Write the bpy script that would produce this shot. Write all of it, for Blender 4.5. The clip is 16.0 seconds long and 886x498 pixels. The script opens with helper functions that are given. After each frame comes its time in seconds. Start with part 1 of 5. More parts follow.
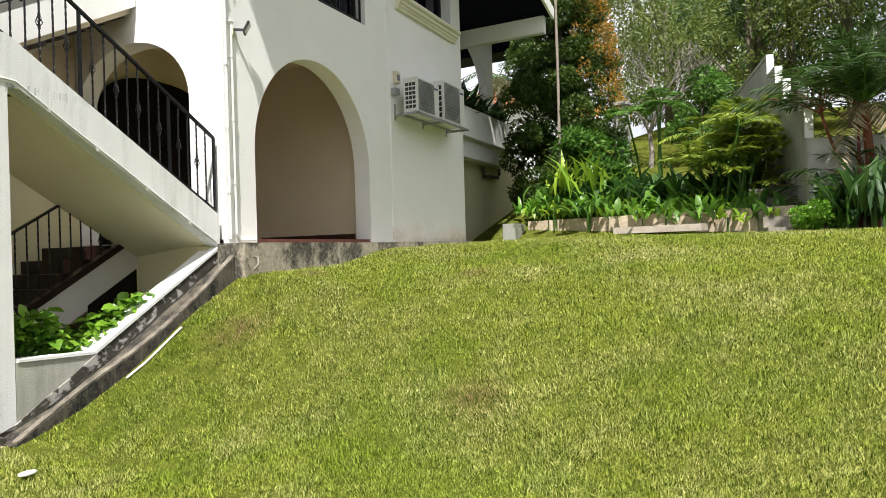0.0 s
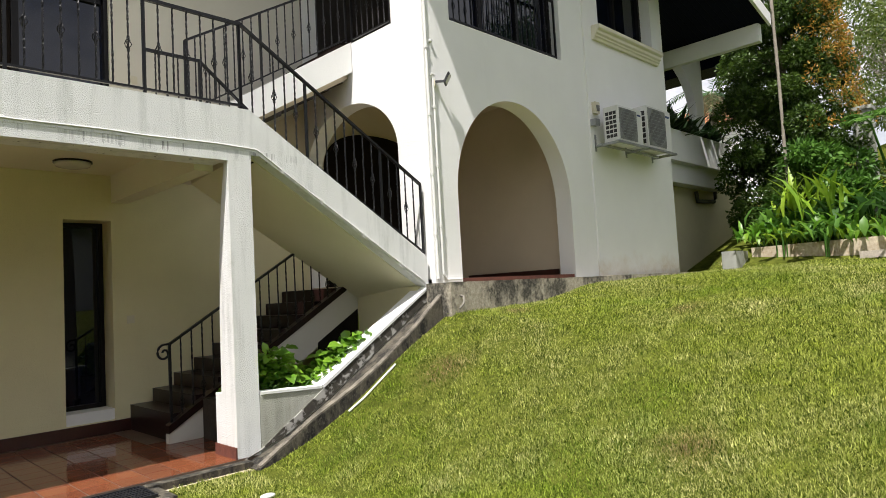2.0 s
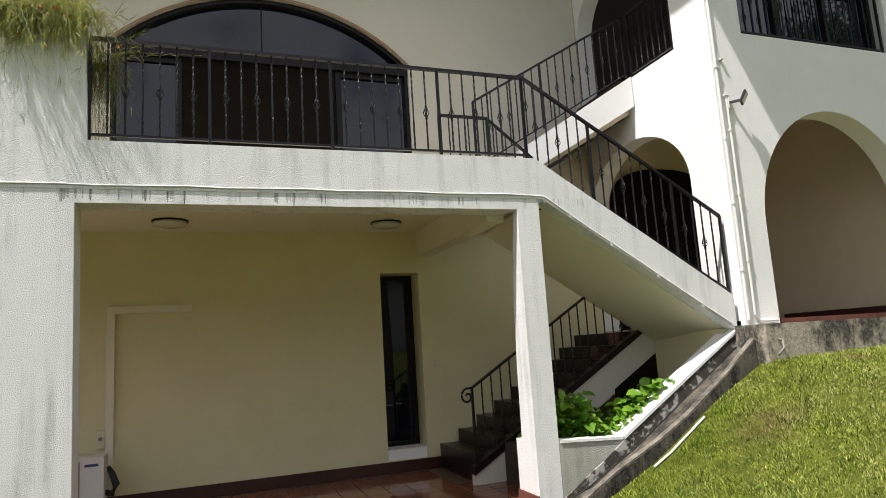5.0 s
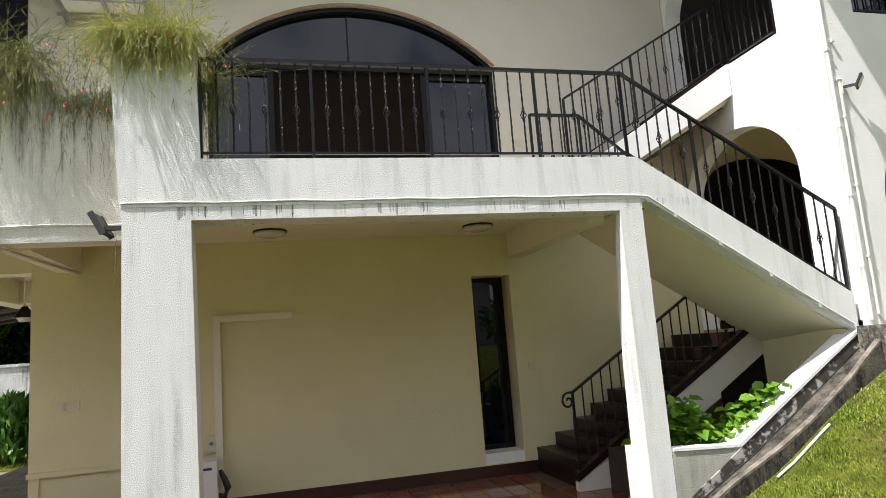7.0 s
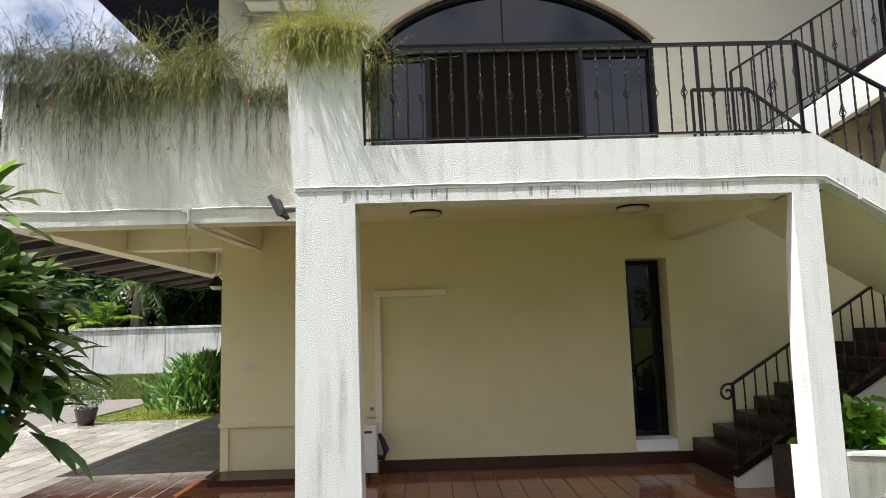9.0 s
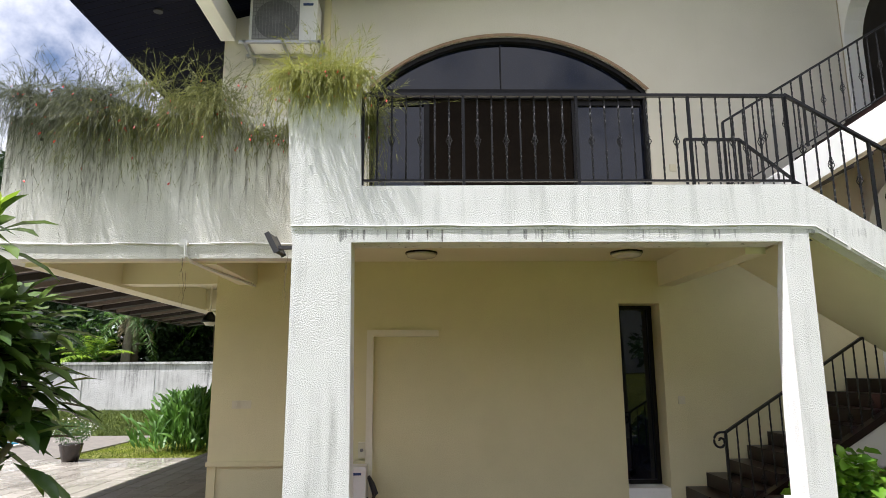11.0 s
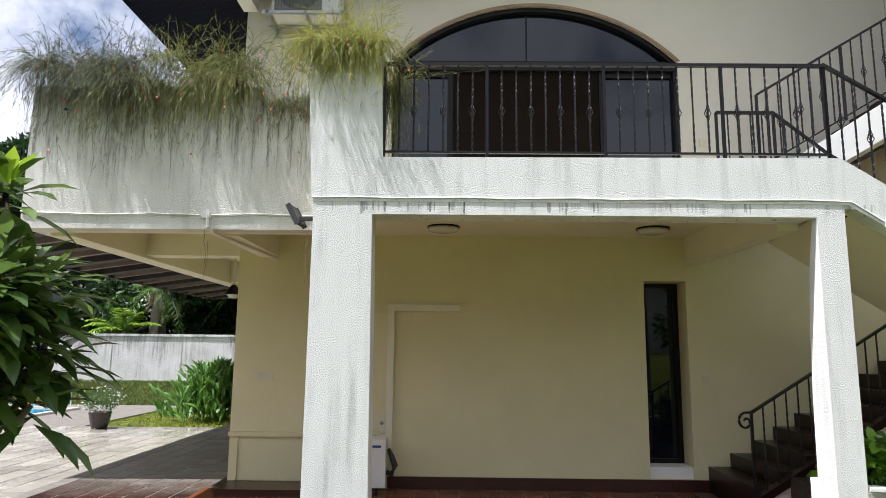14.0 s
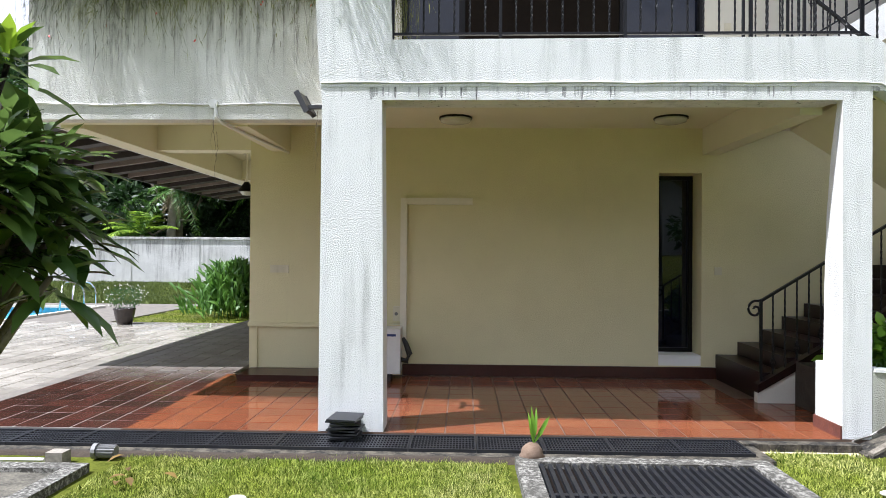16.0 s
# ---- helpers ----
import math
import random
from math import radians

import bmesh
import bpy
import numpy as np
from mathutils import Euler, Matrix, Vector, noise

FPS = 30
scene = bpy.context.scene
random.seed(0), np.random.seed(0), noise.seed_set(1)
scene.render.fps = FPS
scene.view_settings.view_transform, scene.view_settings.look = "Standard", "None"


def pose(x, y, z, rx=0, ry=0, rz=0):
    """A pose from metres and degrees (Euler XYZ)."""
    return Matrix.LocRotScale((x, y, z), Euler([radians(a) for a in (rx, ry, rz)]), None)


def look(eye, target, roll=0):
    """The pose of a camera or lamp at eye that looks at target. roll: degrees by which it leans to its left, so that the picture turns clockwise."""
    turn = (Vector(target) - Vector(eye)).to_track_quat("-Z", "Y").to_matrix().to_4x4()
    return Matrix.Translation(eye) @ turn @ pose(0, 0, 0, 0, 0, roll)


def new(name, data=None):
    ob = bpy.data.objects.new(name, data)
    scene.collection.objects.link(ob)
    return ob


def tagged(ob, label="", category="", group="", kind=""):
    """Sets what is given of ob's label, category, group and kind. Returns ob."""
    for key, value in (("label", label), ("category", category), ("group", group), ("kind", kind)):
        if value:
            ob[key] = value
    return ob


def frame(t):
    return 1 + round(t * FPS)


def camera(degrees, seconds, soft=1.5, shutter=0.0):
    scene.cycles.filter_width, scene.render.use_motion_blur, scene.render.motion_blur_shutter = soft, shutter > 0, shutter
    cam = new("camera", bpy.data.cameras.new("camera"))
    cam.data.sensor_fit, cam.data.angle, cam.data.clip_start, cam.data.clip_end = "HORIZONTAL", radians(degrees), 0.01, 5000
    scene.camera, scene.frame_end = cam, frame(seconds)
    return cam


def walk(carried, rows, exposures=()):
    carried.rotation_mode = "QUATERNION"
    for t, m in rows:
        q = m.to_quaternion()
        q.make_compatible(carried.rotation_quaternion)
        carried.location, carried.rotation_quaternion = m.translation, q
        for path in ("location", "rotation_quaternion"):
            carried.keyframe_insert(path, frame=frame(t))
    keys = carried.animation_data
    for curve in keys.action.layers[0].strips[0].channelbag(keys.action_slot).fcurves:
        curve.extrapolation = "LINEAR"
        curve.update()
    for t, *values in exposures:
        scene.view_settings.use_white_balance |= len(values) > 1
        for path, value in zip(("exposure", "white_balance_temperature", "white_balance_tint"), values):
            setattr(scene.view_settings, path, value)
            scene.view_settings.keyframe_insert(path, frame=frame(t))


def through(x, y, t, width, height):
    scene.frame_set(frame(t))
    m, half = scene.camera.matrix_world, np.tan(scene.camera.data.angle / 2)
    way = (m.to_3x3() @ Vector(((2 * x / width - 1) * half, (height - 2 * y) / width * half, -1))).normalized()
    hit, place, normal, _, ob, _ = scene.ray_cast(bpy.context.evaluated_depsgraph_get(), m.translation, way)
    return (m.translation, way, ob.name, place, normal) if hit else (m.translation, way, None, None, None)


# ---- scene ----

+-------+

### What is required
Retype exactly, and only, the lines from the one containing "ob[key] = value" through the one containing "way = (m.to_3x3()", both included.

### Answer to this exercise
            ob[key] = value
    return ob


def frame(t):
    return 1 + round(t * FPS)


def camera(degrees, seconds, soft=1.5, shutter=0.0):
    scene.cycles.filter_width, scene.render.use_motion_blur, scene.render.motion_blur_shutter = soft, shutter > 0, shutter
    cam = new("camera", bpy.data.cameras.new("camera"))
    cam.data.sensor_fit, cam.data.angle, cam.data.clip_start, cam.data.clip_end = "HORIZONTAL", radians(degrees), 0.01, 5000
    scene.camera, scene.frame_end = cam, frame(seconds)
    return cam


def walk(carried, rows, exposures=()):
    carried.rotation_mode = "QUATERNION"
    for t, m in rows:
        q = m.to_quaternion()
        q.make_compatible(carried.rotation_quaternion)
        carried.location, carried.rotation_quaternion = m.translation, q
        for path in ("location", "rotation_quaternion"):
            carried.keyframe_insert(path, frame=frame(t))
    keys = carried.animation_data
    for curve in keys.action.layers[0].strips[0].channelbag(keys.action_slot).fcurves:
        curve.extrapolation = "LINEAR"
        curve.update()
    for t, *values in exposures:
        scene.view_settings.use_white_balance |= len(values) > 1
        for path, value in zip(("exposure", "white_balance_temperature", "white_balance_tint"), values):
            setattr(scene.view_settings, path, value)
            scene.view_settings.keyframe_insert(path, frame=frame(t))


def through(x, y, t, width, height):
    scene.frame_set(frame(t))
    m, half = scene.camera.matrix_world, np.tan(scene.camera.data.angle / 2)
    way = (m.to_3x3() @ Vector(((2 * x / width - 1) * half, (height - 2 * y) / width * half, -1))).normalized()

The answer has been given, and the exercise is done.